Happy Birthday Tina!

composting

After Gail died, I got into gardening. I planned out the yards and planting some nice beds. I even got a composter. About that time, I was eating healthy ad produced quite a bit of food waste that could be used. I got these cool bags that I would set on the countertop and fill them up through the week.

Of course that didn't last and once I had all the plants I could use, I stopped gardening. Maintenance wasn't nearly as fun and planning and planting. I also stopped eating healthy so the compost just sat.


A few months ago, my neighbor mentioned composting and I told he could have mine. He took me up on the offer and dragged it away with some good compost in the barrel. Around this time, I was buying cut flowers to photograph. I remembered the bags I still had left and told him I would start saving them for his compost. This worked out well as I saw him or his wife most days after school.


During summer, we stopped going out after dinner as it was too hot (and Andy tended not to get dressed unless we went somewhere.) The bags filled up and they sometimes sat too long on the countertop. For the most part, it was OK as the flowers were mostly dry and did not leak through the bag.


Then school resumed and I decided to eat healthy again which meant lost of good stuff for the compost. But it's still too hot and we aren't going out so the bags are filling up quicker and sitting here. I finally put them in the garage but that only made it worse with the warmer temperatures. Yesterday, the bus came and picked up the kids so I decided to grab the bags and take them to the neighbors. But one of the bags leaked. Bad. I almost gagged with the smell.


So what should I do? I looked online for other solutions. I now see that getting the bags I have been using with be difficult at best. There are compost keepers and liners. But do I really want to invest more money? How does this benefit me? It makes me feel good when I can reduce waste and do things for the environment but is it worth it? And will these fruit flies ever go awa

09.03.08

The bus surprised us today by showing up "on time" just as we were getting into the car to leave. Of course Ryan was happy to go to the bus, Andy was a little upset with the change but would do what Ryan did. I hope they were not too late to get to school and that Ryan's day wasn't ruined.


Not I am not sure what do with myself. Getting into the car and getting them to school helped start my day. I thought about taking those compost bags to Paul but when I went to grab one, found it was leaking and smelled horribly! I had waited to long and it was gross! It even leaked through the plastic bag onto the seat of my car but mostly in the garage. I was starting to gag from the smell so I had to get a pitcher of water to splash on the mesh. I also found an unopened air freshener to stick in my car.

But noe it is after 11:00 and I have little to show for it except I set up yet another blog. Crazy, that.

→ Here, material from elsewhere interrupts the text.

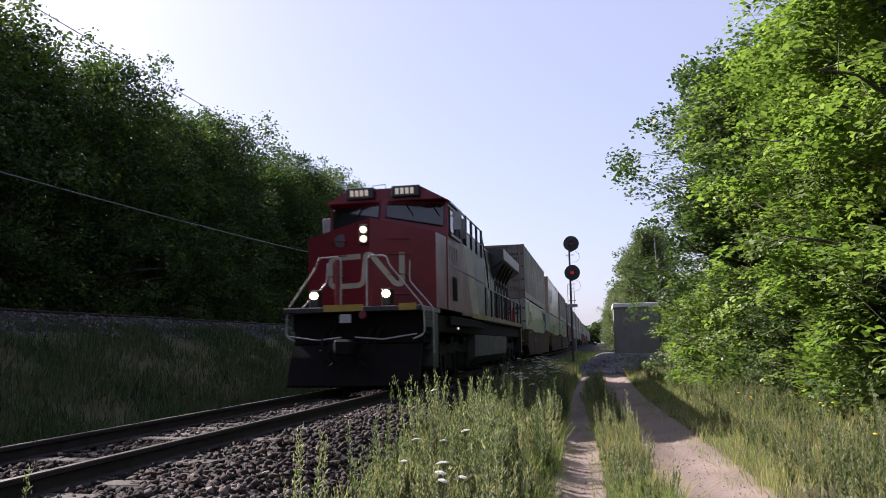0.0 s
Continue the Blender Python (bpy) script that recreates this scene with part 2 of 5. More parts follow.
def raw_mesh(name, verts, faces, material):
    me = bpy.data.meshes.new(name)
    verts, faces = np.asarray(verts, np.float32), np.asarray(faces, np.int32)
    me.vertices.add(len(verts))
    me.vertices.foreach_set("co", verts.ravel())
    k = faces.shape[1]
    me.loops.add(faces.size)
    me.loops.foreach_set("vertex_index", faces.ravel())
    me.polygons.add(len(faces))
    me.polygons.foreach_set("loop_start", np.arange(0, faces.size, k, dtype=np.int32))
    me.update(calc_edges=True)
    me.materials.append(material)
    return me


def scatter(shape, faces, pos, rot, size):
    """Places a small shape (m x 3) at each of pos with 3x3 turns and sizes; returns vertices and faces."""
    m = len(shape)
    v = np.einsum("nij,mj->nmi", rot, shape) * np.asarray(size).reshape(len(pos), 1, -1) + pos[:, None, :]
    f = (np.asarray(faces)[None] + (np.arange(len(pos)) * m)[:, None, None])
    return v.reshape(-1, 3), f.reshape(-1, np.asarray(faces).shape[1])


def turns(rng, n, tilt=math.pi):
    """Random 3x3 turns, tilted from upright by up to tilt."""
    a, t, s = rng.uniform(0, 2 * np.pi, n), rng.uniform(-tilt, tilt, n), rng.uniform(0, 2 * np.pi, n)
    def rz(q):
        c, d, o, z = np.cos(q), np.sin(q), np.ones_like(q), np.zeros_like(q)
        return np.stack([np.stack([c, -d, z], 1), np.stack([d, c, z], 1), np.stack([z, z, o], 1)], 1)
    c, d, o, z = np.cos(t), np.sin(t), np.ones(n), np.zeros(n)
    rx = np.stack([np.stack([o, z, z], 1), np.stack([z, c, -d], 1), np.stack([z, d, c], 1)], 1)
    return rz(a) @ rx @ rz(s)


def smooth01(x):
    x = np.clip(x, 0, 1)
    return x * x * (3 - 2 * x)


# ---- ground, lane and tracks ----
TX = -4.97       # centre of the near track
TX2 = -16.0      # centre of the far track
Z2 = 2.08        # its rail head


def lane_shift(y):
    """The lane bends a little towards the track with distance."""
    return -0.55 * smooth01((np.asarray(y, float) - 6) / 20)


HEIGHT_X = np.array([-400, -60, -22, -19.3, -18.0, -14.2, -13.2, -9.2, -8.2, -7.0, -6.55, -3.4, -2.9, -2.0, -1.2, -0.6, 1.9, 2.6, 4.5, 9, 30, 400])
HEIGHT_Z = np.array([2.6, 2.2, 1.75, 1.45, 1.88, 1.88, 1.4, -0.45, -0.62, -0.5, -0.2, -0.2, -0.32, -0.66, -0.78, -0.75, -0.75, -0.68, -0.35, 0.1, 0.8, 1.5])


def ground_z(x, y):
    x, y = np.asarray(x, float), np.asarray(y, float)
    z = np.interp(x, HEIGHT_X, HEIGHT_Z)
    u = x - lane_shift(y)
    rut = np.exp(-((u + 0.2) / 0.25) ** 2) + np.exp(-((u - 1.25) / 0.35) ** 2)
    z = z - 0.05 * rut * (y < 60)
    pad = smooth01((y - 40.5) / 4.0) * smooth01((58 - y) / 2) * smooth01((x + 1.9) / 2.6) * smooth01((7 - x) / 1.5)
    z = z * (1 - pad) + 0.13 * pad
    far = smooth01((y - 70) / 40)
    z = np.where(x > -3, z * (1 - far) + np.minimum(z, -0.45) * far, z)
    return z


def build_ground():
    xs = np.unique(np.concatenate([np.linspace(-420, -40, 14), np.linspace(-40, -14.5, 30), np.linspace(-14.5, -3, 60), np.linspace(-3, 4, 72), np.linspace(4, 12, 26), np.linspace(12, 40, 12), np.linspace(40, 420, 12)]))
    ys = np.unique(np.concatenate([np.linspace(-60, 0, 20), np.linspace(0, 30, 110), np.linspace(30, 65, 70), np.linspace(65, 200, 40), np.linspace(200, 1500, 24)]))
    X, Y = np.meshgrid(xs, ys)
    Z = ground_z(X, Y)
    rough = np.array([noise.noise((x * 0.9, y * 0.9, 3.0)) * 0.05 + noise.noise((x * 3.1, y * 3.1, 7.0)) * 0.009 for x, y in zip(X.ravel(), Y.ravel())]).reshape(X.shape)
    Z = Z + rough
    nx = len(xs)
    i = np.arange(len(ys) - 1)[:, None] * nx + np.arange(nx - 1)[None]
    faces = np.stack([i, i + 1, i + nx + 1, i + nx], -1).reshape(-1, 4)
    me = raw_mesh("ground", np.stack([X, Y, Z], -1).reshape(-1, 3), faces, ground_mat())
    u = X - lane_shift(Y)
    bump = lambda a, b, s: smooth01((u - a) / s + 0.5) * smooth01((b - u) / s + 0.5)
    lane = np.maximum(bump(-0.52, 0.06, 0.25), bump(0.72, 1.85, 0.35))
    lane = np.maximum(lane, bump(-0.5, 1.8, 0.6) * smooth01((Y - 24) / 14) * 0.55) * (1 - 0.5 * smooth01((Y - 28) / 14)) * (1 - smooth01((Y - 42) / 3))
    stone = smooth01((X + 7.6) / 0.5) * smooth01((-2.1 - X) / 0.6)
    stone = np.maximum(stone, smooth01((X + 19.4) / 0.6) * smooth01((-12.9 - X) / 0.6))
    pad = smooth01((Y - 40.4) / 1.6) * smooth01((60 - Y) / 2) * smooth01((X + 2.0) / 1.2) * smooth01((6.5 - X) / 1.5)
    stone = np.maximum(stone, smooth01((Y - 58) / 15) * smooth01((X + 3) / 1) * smooth01((1.5 - X) / 1) * 0.7)
    for name, val in (("lane", lane), ("stone", stone), ("pad", pad)):
        a = me.attributes.new(name, "FLOAT", "POINT")
        a.data.foreach_set("value", val.astype(np.float32).ravel())
    me.shade_smooth()
    return tagged(new("ground", me), "uneven verge soil with a worn two-rut gravel lane and ballast shoulders", "ground", kind="structure")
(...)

I do have to go to Target to get some biscuits and wipes. Can I hold myself to just those 2 items. Maybe a candy bar? But then maybe I should look for the last birthday present for Ryan? Oh yes, this is turning into an unproductive day.


later that same day...


Dave the Schwan's guy showed up today! It's been years since I saw him. A few weeks ago, I decided to start eating better which means making lunch at home. Two of my favorite things to cook are salmon and chicken breasts, though not together. I looked at the grocery store but couldn't only find a bag of pre-seasoned chicken breasts and no salmon except "fresh" and smoked. So I went to Schwans and found my favorites, Alaskan salmon & unbreaded chicken breasts. There was a bit of confusion as they never contacted me about the delivery date. (I guess it was a good thing I was procrastinating about getting to Target.) But I love that the salmon and chicken are individually packaged. (The last 2 chicken breast I got from the store were fused together and I had to thaw them both then cook the both.) What I don't like is having Dave show up every 2 weeks. I feel bad if I don't order something. I think I might try some shrimp next time.


I did get to Target and I tried to stay on my list of 3 things: Mario Party DS (for Ryan's birthday), wipes & biscuits. But I went through toys and got Ryan 2 more gifts ($12 total!) and then got some clean shower. OK, I didn't go crazy but still the total was $77! And why can't I remember to take my bags into Target? Though it's OK as I use them for trash bags and therefore am saving a few cents.